| Work to complete |
The material below holds a span beginning at the line with "scene.render.fps = FPS" and ending at the line with "of a camera". Quote that span exactly, both ends included, and only that span.

| Data supplied |

--- --- ---

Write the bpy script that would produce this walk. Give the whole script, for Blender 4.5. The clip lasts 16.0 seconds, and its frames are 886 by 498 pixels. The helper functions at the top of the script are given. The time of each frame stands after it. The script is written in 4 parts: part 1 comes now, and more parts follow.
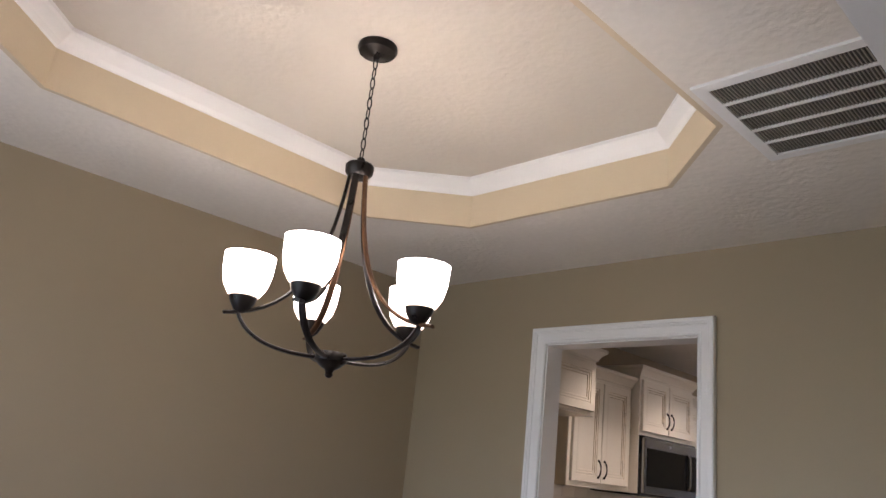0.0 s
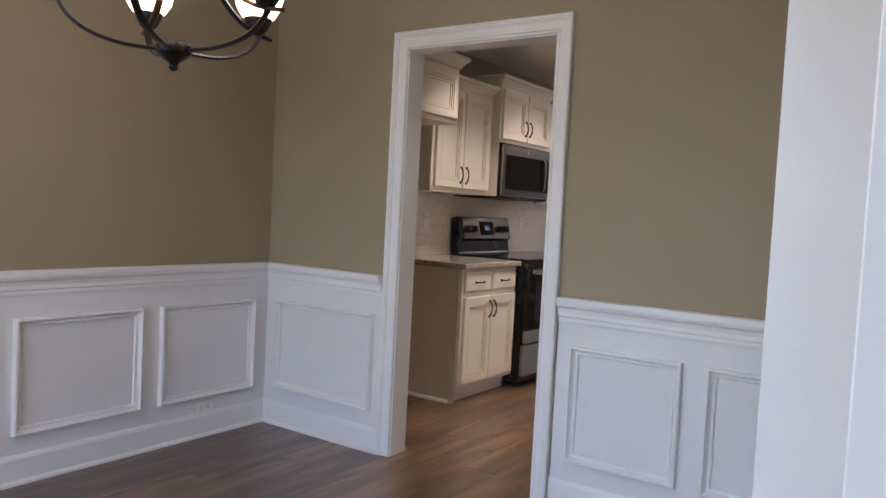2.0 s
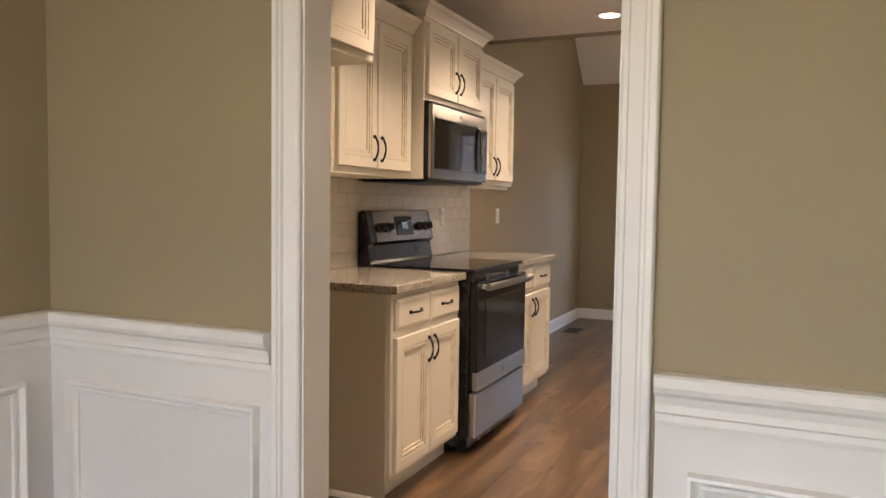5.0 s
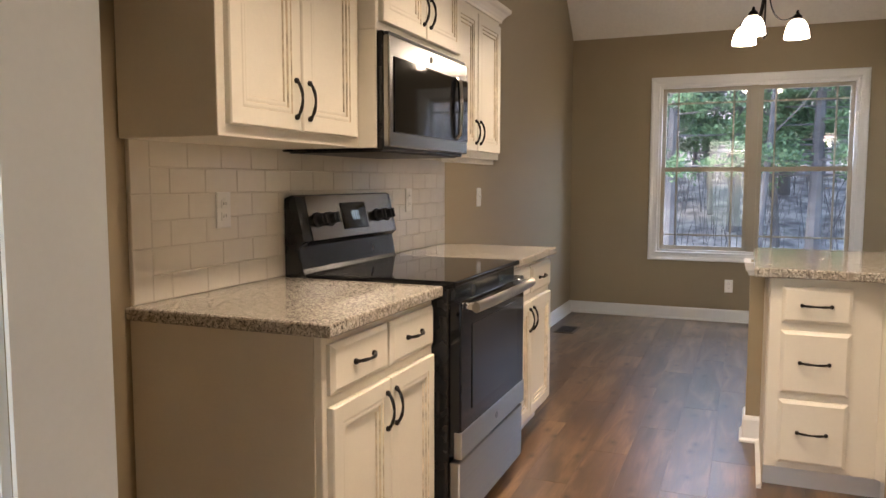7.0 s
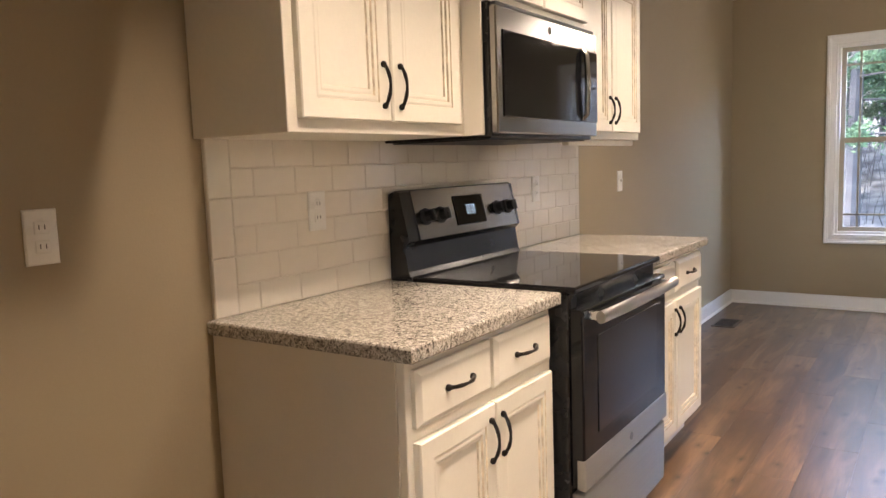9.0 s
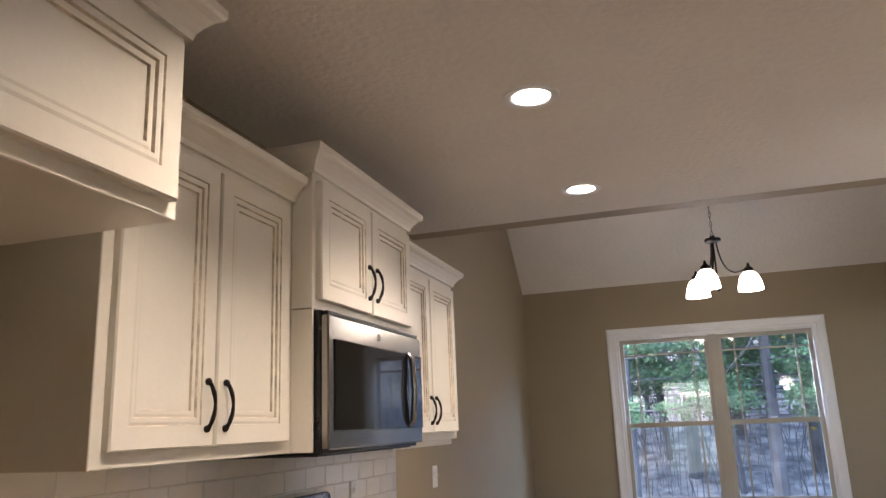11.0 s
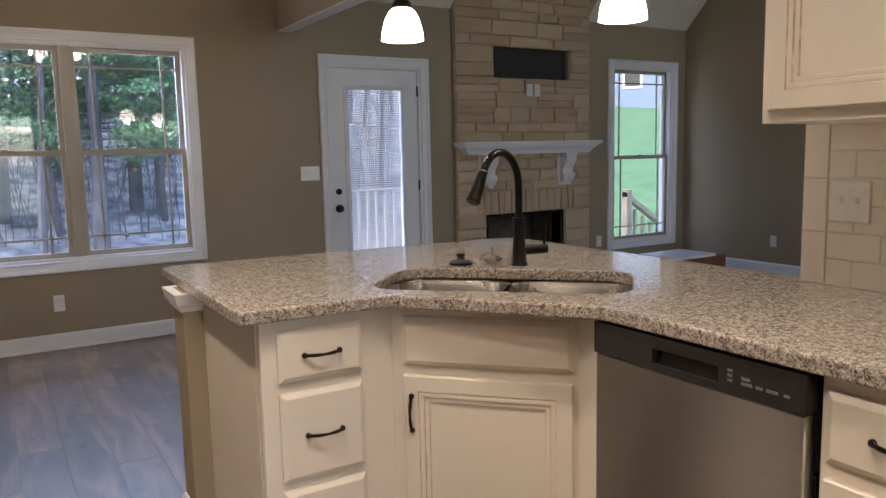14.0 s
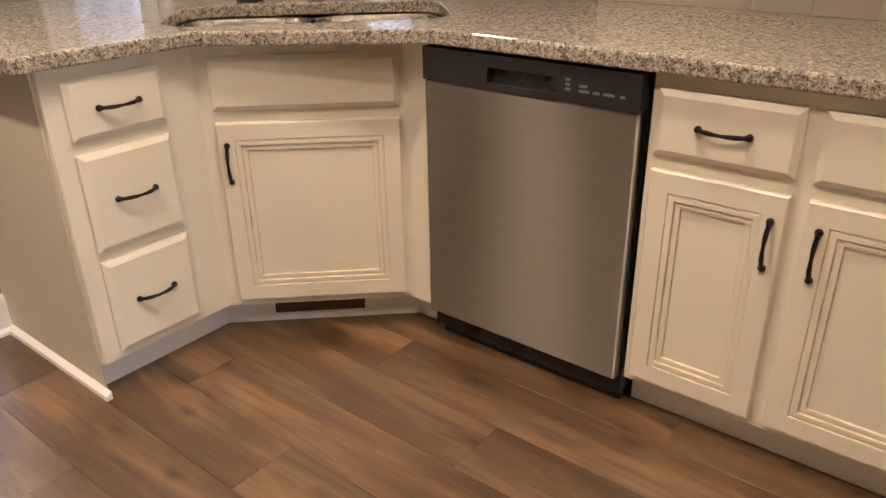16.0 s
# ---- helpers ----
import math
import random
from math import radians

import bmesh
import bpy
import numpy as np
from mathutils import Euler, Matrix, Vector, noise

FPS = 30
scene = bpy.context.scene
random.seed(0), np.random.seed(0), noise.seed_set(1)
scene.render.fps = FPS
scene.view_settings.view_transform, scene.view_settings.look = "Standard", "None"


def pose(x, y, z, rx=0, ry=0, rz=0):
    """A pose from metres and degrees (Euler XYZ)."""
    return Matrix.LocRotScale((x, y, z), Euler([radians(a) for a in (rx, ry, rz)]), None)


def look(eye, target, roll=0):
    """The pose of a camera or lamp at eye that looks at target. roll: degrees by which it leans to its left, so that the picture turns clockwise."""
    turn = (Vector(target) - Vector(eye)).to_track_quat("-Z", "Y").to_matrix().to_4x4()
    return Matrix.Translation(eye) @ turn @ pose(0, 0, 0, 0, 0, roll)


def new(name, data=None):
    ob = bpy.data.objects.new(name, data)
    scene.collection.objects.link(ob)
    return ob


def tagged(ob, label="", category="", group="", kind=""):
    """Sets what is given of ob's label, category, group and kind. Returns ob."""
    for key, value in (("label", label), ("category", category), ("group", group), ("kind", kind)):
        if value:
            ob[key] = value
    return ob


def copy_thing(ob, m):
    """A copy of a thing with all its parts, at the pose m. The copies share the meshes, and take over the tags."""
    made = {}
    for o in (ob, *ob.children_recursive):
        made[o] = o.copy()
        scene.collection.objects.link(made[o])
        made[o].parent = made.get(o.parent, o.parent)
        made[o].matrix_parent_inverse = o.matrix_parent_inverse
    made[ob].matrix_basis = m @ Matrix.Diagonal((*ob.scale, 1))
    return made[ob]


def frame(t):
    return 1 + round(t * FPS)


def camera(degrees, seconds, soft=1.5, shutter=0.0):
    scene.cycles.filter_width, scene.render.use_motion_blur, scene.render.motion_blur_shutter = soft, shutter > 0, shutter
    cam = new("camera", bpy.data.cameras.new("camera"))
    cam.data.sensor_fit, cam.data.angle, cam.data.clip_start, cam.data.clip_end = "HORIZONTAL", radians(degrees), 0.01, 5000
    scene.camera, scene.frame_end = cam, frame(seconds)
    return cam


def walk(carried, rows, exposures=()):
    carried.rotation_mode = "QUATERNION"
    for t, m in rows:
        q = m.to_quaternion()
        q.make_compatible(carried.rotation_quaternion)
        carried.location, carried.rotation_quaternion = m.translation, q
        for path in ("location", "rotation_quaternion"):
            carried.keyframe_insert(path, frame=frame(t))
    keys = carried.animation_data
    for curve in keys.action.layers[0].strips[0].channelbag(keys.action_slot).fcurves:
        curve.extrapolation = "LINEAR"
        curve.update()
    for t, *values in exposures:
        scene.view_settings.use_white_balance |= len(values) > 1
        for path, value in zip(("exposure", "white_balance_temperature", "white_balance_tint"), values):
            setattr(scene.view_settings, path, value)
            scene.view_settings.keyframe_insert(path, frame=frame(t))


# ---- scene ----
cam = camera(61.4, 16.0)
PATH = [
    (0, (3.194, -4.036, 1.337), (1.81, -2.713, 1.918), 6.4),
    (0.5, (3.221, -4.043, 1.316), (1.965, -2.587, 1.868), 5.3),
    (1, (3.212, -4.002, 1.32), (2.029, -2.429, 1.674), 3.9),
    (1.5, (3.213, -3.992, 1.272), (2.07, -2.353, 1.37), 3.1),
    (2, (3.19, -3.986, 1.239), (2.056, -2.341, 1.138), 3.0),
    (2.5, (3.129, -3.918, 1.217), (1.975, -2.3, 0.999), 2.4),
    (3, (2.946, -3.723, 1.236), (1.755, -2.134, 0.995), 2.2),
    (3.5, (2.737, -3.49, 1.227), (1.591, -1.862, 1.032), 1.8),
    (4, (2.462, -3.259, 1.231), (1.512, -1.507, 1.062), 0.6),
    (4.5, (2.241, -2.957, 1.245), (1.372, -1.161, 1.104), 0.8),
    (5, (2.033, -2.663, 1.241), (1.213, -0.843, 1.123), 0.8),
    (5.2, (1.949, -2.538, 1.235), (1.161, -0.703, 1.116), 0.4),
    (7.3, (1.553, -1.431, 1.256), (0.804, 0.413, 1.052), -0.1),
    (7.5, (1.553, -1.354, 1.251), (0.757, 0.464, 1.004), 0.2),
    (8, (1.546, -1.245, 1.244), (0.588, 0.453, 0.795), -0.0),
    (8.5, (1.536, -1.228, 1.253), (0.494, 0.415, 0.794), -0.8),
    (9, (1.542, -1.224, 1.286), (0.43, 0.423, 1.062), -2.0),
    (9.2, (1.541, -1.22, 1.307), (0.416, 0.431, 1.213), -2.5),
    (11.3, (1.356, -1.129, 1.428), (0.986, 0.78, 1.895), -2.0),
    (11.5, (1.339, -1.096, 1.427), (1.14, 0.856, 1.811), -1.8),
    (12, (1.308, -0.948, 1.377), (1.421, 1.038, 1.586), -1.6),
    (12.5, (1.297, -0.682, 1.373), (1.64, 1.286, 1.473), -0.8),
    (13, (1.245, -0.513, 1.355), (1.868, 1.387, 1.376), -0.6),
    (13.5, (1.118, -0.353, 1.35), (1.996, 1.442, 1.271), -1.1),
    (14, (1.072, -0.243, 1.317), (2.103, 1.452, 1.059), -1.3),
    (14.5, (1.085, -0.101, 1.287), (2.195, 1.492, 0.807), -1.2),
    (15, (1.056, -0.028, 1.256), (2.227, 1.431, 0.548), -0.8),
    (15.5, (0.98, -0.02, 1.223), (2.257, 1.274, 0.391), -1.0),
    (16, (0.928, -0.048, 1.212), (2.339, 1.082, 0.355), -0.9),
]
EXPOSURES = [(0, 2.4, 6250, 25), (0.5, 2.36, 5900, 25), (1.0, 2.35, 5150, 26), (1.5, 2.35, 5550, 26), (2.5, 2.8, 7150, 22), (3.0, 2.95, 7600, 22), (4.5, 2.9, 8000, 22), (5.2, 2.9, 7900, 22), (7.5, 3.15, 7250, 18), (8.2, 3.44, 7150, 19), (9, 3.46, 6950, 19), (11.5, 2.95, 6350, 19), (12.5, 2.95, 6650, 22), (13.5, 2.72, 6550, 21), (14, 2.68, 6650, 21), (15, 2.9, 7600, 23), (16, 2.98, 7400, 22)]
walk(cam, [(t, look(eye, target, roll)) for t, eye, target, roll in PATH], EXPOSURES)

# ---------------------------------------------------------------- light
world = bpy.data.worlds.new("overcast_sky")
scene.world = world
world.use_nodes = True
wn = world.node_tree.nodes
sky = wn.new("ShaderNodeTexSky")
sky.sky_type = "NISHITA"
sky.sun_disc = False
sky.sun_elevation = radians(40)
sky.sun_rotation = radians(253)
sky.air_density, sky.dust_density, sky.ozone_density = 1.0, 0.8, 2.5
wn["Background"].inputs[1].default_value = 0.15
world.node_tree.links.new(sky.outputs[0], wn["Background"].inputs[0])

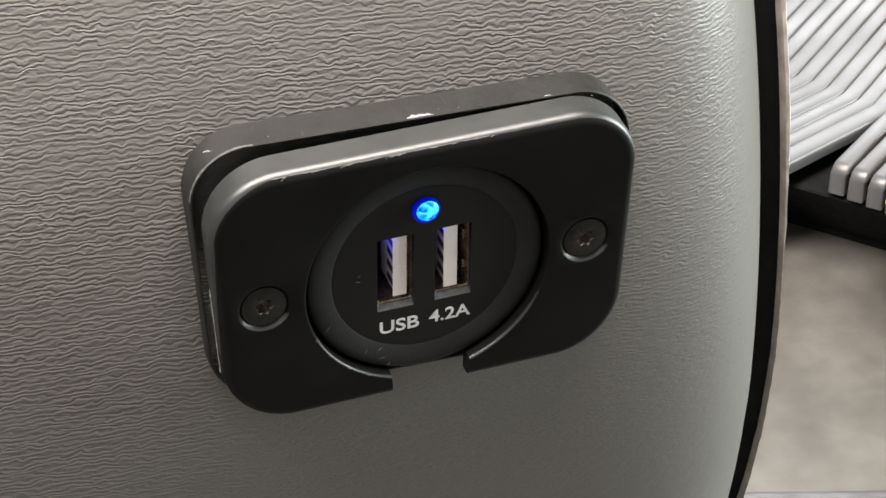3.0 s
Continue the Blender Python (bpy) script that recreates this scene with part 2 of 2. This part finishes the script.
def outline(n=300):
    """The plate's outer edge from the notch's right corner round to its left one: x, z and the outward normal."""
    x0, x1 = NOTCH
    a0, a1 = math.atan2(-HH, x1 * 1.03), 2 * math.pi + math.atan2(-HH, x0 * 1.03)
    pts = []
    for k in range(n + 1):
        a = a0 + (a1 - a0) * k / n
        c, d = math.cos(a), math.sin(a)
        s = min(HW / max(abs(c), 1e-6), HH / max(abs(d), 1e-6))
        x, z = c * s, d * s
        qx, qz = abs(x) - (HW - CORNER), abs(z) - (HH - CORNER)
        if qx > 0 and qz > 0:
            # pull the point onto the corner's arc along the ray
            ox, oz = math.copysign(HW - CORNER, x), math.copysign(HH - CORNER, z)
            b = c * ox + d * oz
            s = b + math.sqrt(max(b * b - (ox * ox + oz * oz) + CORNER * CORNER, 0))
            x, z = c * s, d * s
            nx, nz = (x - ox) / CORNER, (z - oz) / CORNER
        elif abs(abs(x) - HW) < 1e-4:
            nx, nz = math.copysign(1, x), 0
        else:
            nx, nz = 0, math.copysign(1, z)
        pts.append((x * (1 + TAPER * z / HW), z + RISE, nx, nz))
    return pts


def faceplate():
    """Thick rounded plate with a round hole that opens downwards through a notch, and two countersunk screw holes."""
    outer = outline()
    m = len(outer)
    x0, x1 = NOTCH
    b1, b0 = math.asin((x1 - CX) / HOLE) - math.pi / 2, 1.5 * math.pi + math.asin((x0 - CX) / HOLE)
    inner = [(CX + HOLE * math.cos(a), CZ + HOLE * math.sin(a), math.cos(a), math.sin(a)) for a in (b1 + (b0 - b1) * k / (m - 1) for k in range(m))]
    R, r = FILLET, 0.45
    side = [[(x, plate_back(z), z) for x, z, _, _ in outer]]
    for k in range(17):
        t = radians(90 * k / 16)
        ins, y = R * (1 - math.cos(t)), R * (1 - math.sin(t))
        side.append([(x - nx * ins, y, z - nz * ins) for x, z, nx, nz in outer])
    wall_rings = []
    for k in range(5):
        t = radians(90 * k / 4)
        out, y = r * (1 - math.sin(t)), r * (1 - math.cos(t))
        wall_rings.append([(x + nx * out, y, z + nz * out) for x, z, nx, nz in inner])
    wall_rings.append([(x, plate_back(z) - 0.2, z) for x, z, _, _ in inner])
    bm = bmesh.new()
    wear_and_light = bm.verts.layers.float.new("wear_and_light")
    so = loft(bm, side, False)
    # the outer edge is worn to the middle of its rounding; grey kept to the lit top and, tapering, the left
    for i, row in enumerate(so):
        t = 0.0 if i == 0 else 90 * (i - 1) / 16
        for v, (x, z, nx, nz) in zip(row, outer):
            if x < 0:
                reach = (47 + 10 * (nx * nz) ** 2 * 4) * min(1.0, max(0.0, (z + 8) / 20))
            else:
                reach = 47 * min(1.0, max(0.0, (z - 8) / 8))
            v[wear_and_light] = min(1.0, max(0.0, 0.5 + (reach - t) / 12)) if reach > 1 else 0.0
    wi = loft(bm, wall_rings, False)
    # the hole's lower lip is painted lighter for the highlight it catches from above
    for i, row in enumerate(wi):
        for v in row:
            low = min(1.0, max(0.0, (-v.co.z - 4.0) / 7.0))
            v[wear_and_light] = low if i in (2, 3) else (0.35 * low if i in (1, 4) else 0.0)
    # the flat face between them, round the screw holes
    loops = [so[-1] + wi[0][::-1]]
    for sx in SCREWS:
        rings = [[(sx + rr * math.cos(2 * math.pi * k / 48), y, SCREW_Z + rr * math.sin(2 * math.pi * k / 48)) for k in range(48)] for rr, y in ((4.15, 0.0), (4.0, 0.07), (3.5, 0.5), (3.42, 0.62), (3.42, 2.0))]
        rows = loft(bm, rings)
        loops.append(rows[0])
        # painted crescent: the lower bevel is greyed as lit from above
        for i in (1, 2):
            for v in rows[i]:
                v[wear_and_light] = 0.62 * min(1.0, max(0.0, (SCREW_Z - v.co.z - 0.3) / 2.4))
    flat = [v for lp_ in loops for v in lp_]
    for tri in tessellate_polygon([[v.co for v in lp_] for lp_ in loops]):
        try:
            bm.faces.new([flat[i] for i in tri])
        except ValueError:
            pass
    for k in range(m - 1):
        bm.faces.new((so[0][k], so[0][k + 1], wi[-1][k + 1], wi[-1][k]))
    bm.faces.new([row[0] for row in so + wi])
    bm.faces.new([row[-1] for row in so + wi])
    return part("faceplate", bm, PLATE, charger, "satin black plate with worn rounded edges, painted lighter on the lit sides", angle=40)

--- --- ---

| Exercise output |
scene.render.fps = FPS
scene.view_settings.view_transform, scene.view_settings.look = "Standard", "None"


def pose(x, y, z, rx=0, ry=0, rz=0):
    """A pose from metres and degrees (Euler XYZ)."""
    return Matrix.LocRotScale((x, y, z), Euler([radians(a) for a in (rx, ry, rz)]), None)


def look(eye, target, roll=0):
    """The pose of a camera or lamp at eye that looks at target. roll: degrees by which it leans to its left, so that the picture turns clockwise."""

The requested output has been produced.